Some Democratic heavyweights have staked out extensive proposals for stemming the tide of foreclosures, but any congressional response will be tempered by the Bush administration’s opposition to bailing out the investors, Wall Street banks and mortgage lenders that fueled a binge in risky lending in recent years.

Laying out his plans for handling the sub-prime mess on Friday, President Bush said, “It’s not the government’s job to bail out speculators, or those who made the decision to buy a home they knew they could never afford.” Instead, he called for more modest steps, namely expanding the role of the Federal Housing Administration (FHA), the agency that guarantees mortgages for lower-income borrowers who would not otherwise qualify for mortgage insurance.

That won’t be enough to satisfy some Democrats in Congress who want to steer large sums to distressed borrowers to help them avoid foreclosure.

Senators Charles Schumer (N.Y.), Bob Casey (Pa.) and Sherrod Brown (Ohio) have secured through the Senate appropriations process $100 million for the Housing and Urban Development (HUD) agency to distribute to nonprofit foreclosure counseling programs. Now Schumer wants to boost that amount to $300 million, and he has called for 2-to-1 matching from the private sector.

Other lawmakers are pushing for much larger sums. Last month, Sen. Hillary Rodham Clinton (D-N.Y.) announced her proposal to establish a $1 billion fund to assist state programs working to help borrowers avoid foreclosure. Writing in last Wednesday’s Financial Times, Sen. Barack Obama (D-Ill.), who is vying with Clinton for their party’s presidential nomination, advocated fining unscrupulous lenders to partially pay for a bailout fund for distressed borrowers. Former Sen. John Edwards (D-N.C.) has also made a national homeowner rescue fund part of his presidential campaign platform.

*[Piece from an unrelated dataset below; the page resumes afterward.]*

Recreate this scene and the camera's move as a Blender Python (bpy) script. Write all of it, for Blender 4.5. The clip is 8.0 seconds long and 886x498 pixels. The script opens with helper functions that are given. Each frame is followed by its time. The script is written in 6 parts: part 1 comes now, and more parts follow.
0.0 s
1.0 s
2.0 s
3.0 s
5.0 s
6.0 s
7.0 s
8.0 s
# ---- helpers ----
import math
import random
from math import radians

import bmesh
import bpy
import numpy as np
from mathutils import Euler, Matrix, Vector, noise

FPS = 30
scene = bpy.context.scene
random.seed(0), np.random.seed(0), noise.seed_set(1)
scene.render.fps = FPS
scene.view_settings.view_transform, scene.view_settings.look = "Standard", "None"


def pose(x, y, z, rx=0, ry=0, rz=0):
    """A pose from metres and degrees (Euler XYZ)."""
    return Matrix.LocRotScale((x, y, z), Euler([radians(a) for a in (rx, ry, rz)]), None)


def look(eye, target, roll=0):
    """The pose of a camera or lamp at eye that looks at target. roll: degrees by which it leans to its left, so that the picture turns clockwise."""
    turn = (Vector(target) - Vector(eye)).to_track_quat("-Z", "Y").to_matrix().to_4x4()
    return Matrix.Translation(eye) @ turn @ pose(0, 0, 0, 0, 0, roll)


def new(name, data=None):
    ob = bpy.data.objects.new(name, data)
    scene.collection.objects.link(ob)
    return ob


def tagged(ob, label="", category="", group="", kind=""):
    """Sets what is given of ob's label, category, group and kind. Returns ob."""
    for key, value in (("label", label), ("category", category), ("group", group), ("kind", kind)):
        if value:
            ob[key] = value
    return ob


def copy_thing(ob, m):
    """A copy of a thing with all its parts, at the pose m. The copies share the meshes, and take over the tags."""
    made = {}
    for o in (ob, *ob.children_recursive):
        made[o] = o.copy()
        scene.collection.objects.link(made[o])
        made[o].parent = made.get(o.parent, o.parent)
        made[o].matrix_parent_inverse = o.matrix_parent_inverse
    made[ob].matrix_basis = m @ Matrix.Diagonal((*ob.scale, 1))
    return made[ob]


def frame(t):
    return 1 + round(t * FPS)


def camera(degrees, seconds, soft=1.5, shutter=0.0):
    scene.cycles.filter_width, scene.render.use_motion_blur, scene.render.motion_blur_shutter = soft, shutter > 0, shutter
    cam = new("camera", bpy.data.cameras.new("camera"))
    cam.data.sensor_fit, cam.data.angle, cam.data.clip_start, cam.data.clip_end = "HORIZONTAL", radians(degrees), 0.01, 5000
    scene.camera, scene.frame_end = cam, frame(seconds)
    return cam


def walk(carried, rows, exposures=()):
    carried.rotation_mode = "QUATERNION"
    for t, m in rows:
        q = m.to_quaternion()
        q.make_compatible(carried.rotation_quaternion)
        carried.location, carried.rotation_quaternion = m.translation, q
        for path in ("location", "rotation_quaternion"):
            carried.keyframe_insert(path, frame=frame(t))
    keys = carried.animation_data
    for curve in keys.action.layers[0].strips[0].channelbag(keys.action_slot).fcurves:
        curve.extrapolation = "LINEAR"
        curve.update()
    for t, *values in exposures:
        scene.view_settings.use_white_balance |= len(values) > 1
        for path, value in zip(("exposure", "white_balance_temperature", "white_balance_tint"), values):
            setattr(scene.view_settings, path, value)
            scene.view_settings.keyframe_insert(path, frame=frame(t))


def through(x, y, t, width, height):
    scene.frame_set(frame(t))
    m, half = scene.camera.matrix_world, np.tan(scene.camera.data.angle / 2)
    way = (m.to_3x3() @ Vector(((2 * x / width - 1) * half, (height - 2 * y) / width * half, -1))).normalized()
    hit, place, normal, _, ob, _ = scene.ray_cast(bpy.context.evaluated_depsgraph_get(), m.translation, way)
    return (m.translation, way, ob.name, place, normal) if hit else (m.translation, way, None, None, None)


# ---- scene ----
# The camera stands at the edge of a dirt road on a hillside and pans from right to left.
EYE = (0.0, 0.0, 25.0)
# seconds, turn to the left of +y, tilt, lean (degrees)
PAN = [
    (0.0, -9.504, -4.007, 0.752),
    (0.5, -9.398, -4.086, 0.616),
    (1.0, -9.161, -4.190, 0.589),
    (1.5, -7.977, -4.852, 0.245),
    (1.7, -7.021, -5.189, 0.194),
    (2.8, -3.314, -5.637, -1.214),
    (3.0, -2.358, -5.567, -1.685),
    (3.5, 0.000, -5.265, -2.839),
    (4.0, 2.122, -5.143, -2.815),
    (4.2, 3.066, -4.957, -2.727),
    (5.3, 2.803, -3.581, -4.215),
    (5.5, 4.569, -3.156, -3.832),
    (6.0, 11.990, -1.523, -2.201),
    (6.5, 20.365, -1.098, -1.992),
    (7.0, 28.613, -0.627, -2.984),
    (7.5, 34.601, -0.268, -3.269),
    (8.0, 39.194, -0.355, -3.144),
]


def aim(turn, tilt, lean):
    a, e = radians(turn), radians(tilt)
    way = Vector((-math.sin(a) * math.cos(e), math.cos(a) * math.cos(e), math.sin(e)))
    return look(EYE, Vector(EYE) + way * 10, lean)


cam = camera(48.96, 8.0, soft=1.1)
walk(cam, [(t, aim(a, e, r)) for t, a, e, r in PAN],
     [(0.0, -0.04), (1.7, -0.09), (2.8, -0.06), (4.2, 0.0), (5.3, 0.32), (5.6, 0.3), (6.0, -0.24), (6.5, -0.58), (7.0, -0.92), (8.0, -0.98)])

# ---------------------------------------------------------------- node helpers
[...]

Yet even proponents of steering “rescue funds” to those borrowers at risk of losing their homes, and who have succeeded in persuading the lender to restructure their loans, aren’t banking on seeing the government pony up a lot of cash. “I think the prospect of a major funding package coming out of Congress is uncertain,” said Allen Fishbein, the director of housing and credit policy for the Consumer Federation of America.

Jaret Sieberg, a financial services policy expert for the Stanford Group, dismissed the notion of a large government bailout, predicting that only a “token amount of money” would go to state and local foreclosure prevention groups.

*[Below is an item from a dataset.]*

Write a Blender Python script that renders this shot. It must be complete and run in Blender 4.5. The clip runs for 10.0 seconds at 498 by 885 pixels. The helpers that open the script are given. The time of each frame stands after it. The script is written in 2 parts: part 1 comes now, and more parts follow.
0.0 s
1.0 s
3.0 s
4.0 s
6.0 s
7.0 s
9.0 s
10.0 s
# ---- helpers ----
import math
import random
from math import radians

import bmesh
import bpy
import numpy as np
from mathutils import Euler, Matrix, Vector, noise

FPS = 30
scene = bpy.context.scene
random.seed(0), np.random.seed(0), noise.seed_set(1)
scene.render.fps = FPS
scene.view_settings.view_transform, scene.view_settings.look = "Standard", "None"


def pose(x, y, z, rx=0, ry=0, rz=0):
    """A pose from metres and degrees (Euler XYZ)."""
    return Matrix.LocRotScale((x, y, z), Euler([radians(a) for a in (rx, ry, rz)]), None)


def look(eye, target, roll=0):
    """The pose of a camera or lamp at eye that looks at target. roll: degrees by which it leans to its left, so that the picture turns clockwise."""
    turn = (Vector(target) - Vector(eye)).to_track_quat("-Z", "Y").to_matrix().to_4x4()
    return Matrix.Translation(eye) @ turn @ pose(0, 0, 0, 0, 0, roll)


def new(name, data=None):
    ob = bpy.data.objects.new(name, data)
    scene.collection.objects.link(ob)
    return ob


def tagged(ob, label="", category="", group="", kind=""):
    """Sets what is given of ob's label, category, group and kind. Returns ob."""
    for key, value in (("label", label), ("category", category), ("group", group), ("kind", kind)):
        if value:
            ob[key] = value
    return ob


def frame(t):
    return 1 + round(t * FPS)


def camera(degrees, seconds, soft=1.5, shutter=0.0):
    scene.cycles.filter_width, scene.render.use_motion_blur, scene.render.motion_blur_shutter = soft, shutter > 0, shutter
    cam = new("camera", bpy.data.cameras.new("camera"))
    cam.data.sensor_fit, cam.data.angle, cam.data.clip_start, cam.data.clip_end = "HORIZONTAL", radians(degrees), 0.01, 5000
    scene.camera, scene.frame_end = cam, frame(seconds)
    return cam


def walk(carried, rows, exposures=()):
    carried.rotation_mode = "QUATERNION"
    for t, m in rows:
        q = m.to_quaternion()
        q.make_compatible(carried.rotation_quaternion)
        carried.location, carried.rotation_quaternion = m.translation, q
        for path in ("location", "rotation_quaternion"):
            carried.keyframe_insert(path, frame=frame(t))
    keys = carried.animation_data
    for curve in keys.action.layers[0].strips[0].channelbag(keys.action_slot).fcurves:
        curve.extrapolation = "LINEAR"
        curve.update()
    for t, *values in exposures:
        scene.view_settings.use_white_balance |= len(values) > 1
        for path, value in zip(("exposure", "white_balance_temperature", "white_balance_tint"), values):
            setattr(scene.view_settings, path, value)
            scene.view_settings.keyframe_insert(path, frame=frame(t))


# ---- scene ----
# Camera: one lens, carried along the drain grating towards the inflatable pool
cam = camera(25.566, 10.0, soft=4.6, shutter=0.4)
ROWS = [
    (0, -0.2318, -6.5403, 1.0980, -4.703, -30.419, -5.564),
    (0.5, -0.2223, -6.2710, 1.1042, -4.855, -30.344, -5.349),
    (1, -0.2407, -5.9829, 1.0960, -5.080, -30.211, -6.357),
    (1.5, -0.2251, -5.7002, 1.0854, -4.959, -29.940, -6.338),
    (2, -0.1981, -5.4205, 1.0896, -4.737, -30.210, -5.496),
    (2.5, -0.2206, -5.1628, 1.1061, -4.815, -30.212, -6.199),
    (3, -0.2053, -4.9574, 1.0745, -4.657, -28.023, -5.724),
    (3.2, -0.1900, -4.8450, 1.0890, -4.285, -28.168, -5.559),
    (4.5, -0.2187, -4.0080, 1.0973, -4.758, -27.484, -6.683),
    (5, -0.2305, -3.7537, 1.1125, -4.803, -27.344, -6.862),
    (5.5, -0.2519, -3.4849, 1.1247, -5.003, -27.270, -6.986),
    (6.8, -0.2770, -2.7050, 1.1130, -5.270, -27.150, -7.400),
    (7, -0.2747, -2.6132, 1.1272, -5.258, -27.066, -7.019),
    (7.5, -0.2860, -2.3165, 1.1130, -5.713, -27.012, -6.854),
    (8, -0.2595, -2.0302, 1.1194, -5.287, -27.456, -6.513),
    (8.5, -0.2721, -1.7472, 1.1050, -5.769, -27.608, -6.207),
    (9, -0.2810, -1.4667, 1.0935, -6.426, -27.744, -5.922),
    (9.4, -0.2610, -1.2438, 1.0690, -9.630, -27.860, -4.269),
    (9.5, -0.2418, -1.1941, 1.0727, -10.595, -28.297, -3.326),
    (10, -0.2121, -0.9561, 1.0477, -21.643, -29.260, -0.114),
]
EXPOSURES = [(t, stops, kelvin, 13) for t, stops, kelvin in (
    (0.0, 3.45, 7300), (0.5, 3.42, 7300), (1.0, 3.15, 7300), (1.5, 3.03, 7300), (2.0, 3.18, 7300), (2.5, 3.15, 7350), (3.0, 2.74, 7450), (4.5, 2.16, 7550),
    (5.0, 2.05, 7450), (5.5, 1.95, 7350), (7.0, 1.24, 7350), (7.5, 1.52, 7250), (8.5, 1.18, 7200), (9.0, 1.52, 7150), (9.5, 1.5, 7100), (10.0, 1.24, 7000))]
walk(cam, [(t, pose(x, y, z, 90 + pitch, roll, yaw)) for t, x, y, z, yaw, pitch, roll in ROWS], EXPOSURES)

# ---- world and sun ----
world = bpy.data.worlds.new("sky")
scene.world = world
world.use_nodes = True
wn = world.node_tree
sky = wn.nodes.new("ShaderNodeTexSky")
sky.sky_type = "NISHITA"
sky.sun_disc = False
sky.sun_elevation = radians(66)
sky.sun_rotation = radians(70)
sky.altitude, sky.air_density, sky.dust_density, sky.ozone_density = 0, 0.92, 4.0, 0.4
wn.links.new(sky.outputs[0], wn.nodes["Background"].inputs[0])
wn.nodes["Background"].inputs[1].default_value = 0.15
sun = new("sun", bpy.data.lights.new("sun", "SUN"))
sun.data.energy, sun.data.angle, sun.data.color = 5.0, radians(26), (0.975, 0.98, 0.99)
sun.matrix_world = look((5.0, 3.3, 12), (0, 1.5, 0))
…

In part, there doesn’t appear to be sufficient appetite in Congress for rescuing borrowers with taxpayer funds. Neither Rep. Barney Frank (D-Mass.) nor Sen. Chris Dodd (D-Conn.), the respective chairmen of the House and Senate banking panels, have expressed interest in steering such funds to troubled borrowers. Instead, the two lawmakers support overhauling the FHA to allow more people to refinance their mortgages and curbing abuses in the mortgage industry.

Earlier this year, Frank passed legislation to modernize the FHA through his panel and Dodd says he will introduce similar legislation promptly after Congress returns from the break. Frank also is expected to unveil legislation later this month that would institute tighter underwriting standards in the mortgage industry and force the Wall Street banks that buy mortgages and repackage them for investors to stand guard against predatory loans.

Frank and Dodd have called several times on the administration to lift the temporary portfolio caps on Fannie Mae and Freddie Mac, the government-sponsored entities (GSEs) that buy mortgages, on the theory that they can help ease the turmoil in the credit markets. Even though the Bush administration is firmly opposed, Schumer said he would introduce legislation soon to raise the caps.

Among the proposals to rescue distressed borrowers, the Obama plan was singled out for criticism by financial industry experts. One banking lobbyist said that fining lenders was impractical because so many have gone under or are on the brink of bankruptcy, and that mortgage brokers who may have committed abuses are generally small businessmen without deep pockets. “It just doesn’t make any sense because it would just be impossible to recover from those people,” he said.

A Dodd spokeswoman indicated that the senator would not support such a proposal: “As far as fining lenders, he certainly believes that the lenders are being punished by the market.”